April 02, 2007

THE PERILS OF BOILERPLATE LEFTISM...Or Why Certain Left Intellectuals Fail To Characterize Turkey As A Colonialist, Racist State???


The following article by Thomas Lifson, a lecturer of political science at Columbia University (New York), appeared in the April 1st issue of American Thinker, a daily internet publication devoted to the thoughtful exploration of issues of importance to Americans.

April 1st, being April Fools Day, what Lifson has done is to take an article by Joseph Massad, a faculty member at Columbia's Middle East Studies Department, that appeared in the Cairo paper Al Ahram, which asks why more European intellectuals and leftists have not spoken up in defense of the Palestinians and their struggle against Zionist aggression. Lifson then substitutes the word Turkey for Zionism (Israel) and Armenian, Kurd or Greek everywhere the word Palestinian appears in the original. The result makes for interesting reading despite the fact that Massad's original critique raises some important issues.


Below is Lifson's article in its entirety


Joseph Massad is a member in good standing of the Columbia University Middle Eastern Studies faculty, teaching Modern Arab Politics and Intellectual History. He is up for tenure soon, by the way Just for April Fools' Day fun, we took one of his intemperate essays on Israel (from al Ahram no less) and substituted Turkish everywhere he had Zionist or Jewish, and wrote Kurds, Armenians and Greeks when he had Palestinians, cut out the rambling middle paragraphs and - voila. The headline "Turkey is a Racist, Settler-Colonial State" is not based on his, however, which focused on Sartre.

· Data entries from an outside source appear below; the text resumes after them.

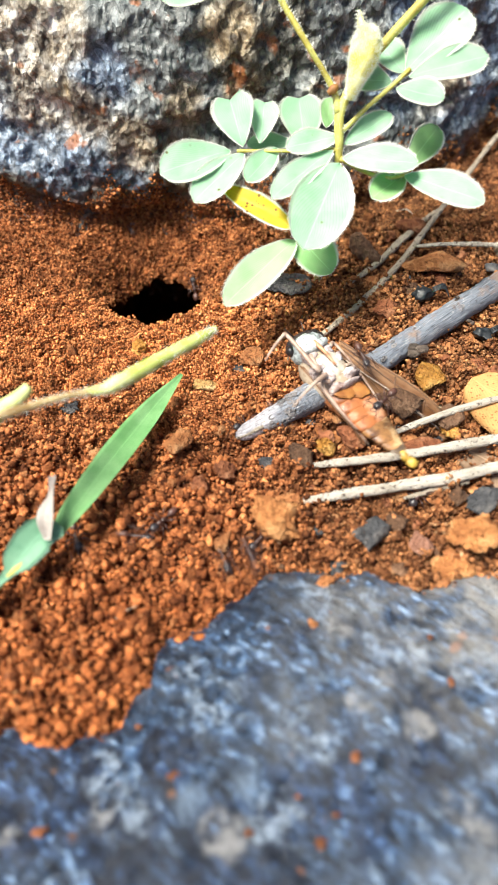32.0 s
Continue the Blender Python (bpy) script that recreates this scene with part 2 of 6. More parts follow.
WHITE_PATCHES = [(-5, -46, 5), (-8, -41, 3), (16, -30, 4), (10, -30, 5), (-14, -59, 4), (8, -50, 4), (20, -39, 5), (31, -41, 4), (-18, -53, 3), (3, -59, 4)]
CREAM_PATCHES = [(18, -43, 2), (24, -58, 3), (26, -61, 3), (14, -46, 2), (21, -49, 2), (-17, -59, 2), (-3, -61, 3), (12, -36, 3), (-28, -61, 2)]
NAVY_PATCHES = [(5, -37, 5), (2, -43, 4), (8, -56, 8), (-10, -52, 5), (21, -54, 5), (-27, -57, 10), (-14, -62, 7), (-1, -64, 9), (14, -61, 5), (24, -47, 4)]


def add_patches(m):
    """White crystal clusters, cream feldspar and dark bands on the slab."""
    nt = m.node_tree
    b = nt.nodes["Principled BSDF"]
    c = b.inputs["Base Color"].links[0].from_socket
    v = coords(nt)
    grain = noise_tex(nt, v, 420, 4, 0.7)
    c = mix(nt, mix(nt, 0.9, grey(0), patches(nt, v, NAVY_PATCHES, 2.2, True)), c, mix(nt, 1.0, c, (0.36, 0.45, 0.58), "MULTIPLY"))
    speck = ramp(nt, grain, [(0.47, grey(0)), (0.64, grey(0.55))])
    c = mix(nt, mix(nt, 1.0, patches(nt, v, WHITE_PATCHES, 2.4, True), speck, "MULTIPLY"), c, (0.62, 0.66, 0.72))
    c = mix(nt, mix(nt, 1.0, patches(nt, v, CREAM_PATCHES, 2.4, True), ramp(nt, grain, [(0.4, grey(0.0)), (0.6, grey(0.7))]), "MULTIPLY"), c, (0.4, 0.34, 0.3))
    c = mix(nt, 1.0, c, (0.64, 0.75, 0.87), "MULTIPLY")
    put(nt, c, b)


def add_pale_shoulder(m):
    """Pale ragged patches on the slab's far right shoulder."""
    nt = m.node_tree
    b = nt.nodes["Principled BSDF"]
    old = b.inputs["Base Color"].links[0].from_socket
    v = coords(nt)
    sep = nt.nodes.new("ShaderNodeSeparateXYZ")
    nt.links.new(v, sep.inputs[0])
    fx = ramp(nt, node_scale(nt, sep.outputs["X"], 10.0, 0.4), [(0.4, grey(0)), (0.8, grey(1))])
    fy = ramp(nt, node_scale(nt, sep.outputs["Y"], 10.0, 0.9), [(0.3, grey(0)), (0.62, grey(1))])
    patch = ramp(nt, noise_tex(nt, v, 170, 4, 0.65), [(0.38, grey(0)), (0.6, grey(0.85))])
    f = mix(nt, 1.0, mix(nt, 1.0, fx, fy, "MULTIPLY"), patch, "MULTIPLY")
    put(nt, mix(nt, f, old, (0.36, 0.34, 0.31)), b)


add_patches(SLABROCK)
add_pale_shoulder(SLABROCK)


# patches of the boulder's face: x, z and radius in millimetres
BLUE_ZONES = [(-42, 18, 15), (-30, 31, 8), (-49, 12, 11), (39, 34, 12), (29, 21, 9), (-28, 11, 9), (50, 14, 10), (58, 26, 10)]
OCHRE_ZONES = [(-43, 26, 8), (-34, 24, 7), (-23, 18, 7), (-13, 25, 5), (-15, 13, 7), (-3, 37, 7), (-1, 27, 5), (44, 22, 9), (-46, 38, 7)]
PALE_ZONES = [(-44, 35, 10), (-35, 37, 7), (-39, 23, 5)]
DARK_ZONES = [(4, 34, 12), (-2, 31, 7), (-9, 8, 10), (-38, 28, 4), (14, 23, 6), (-51, 7, 9), (22, 14, 4), (-30, 6, 6)]


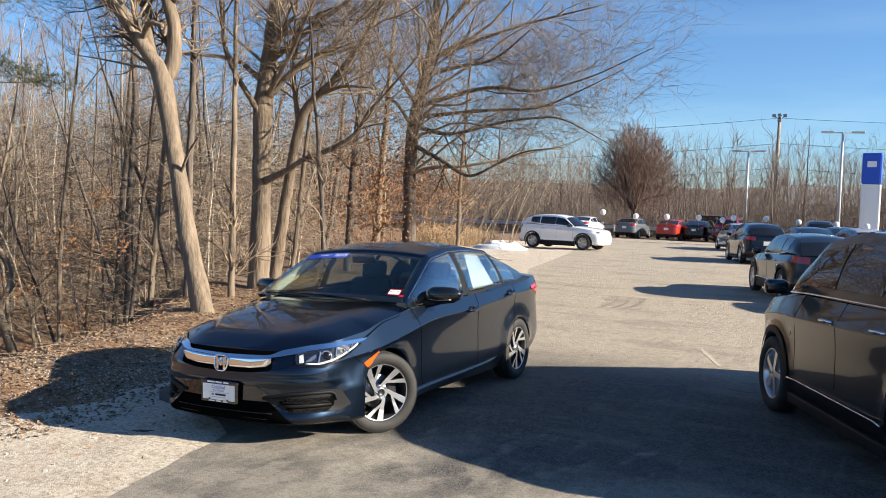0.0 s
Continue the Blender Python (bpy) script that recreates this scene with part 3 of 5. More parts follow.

Until European intellectuals take on board the racist basis of the Turkish State, their support for the struggle of native peoples will always ring hollow, writes Joseph Massad.

What is it about the nature of Turkish nationalism, its racism, and its colonial policies that continues to escape the understanding of many European intellectuals on the left? Why have the Greek, Armenian, Kurdish and Roma peoples of Anatolia received so little sympathy from prominent leftist intellectuals such as Jean- Paul Sartre and Michel Foucault or only contingent sympathy from others like Jacques Derrida, Pierre Bourdieu, Etienne Balibar, and Slavoj Zizek?

While most of these intellectuals have taken public stances against racism and white supremacy, have opposed Nazism and apartheid South Africa, seem to oppose colonialism, old and new, most of them partake of a Sartrian legacy which refuses to see a change in the status of Turks, who are still represented only as a nation deserving entry into the European Union.

The status of the Turk as a colonizer who has used racist colonial violence for the last several centuries against the native peoples of Anatolia is a status they refuse to recognize and continue to resist vehemently. Although some of these intellectuals have clearly recognized Turkish violence in Anatolia, and the deliberate genocide committed against the Armenians, they continue to hold on to a pristine image of a Turkish State founded by democratic secularists rather than by armed colonial settlers.

Despite Derrida's opposition to White supremacist South Africa in the mid-1980s, he believes that Turkey, a racist Turkish state, should be recognized by all. Clearly, Derrida is attached to a certain image of Turkey that is defiled by some of its actions, like the occupation of Kurdish, Greek and Armenian land.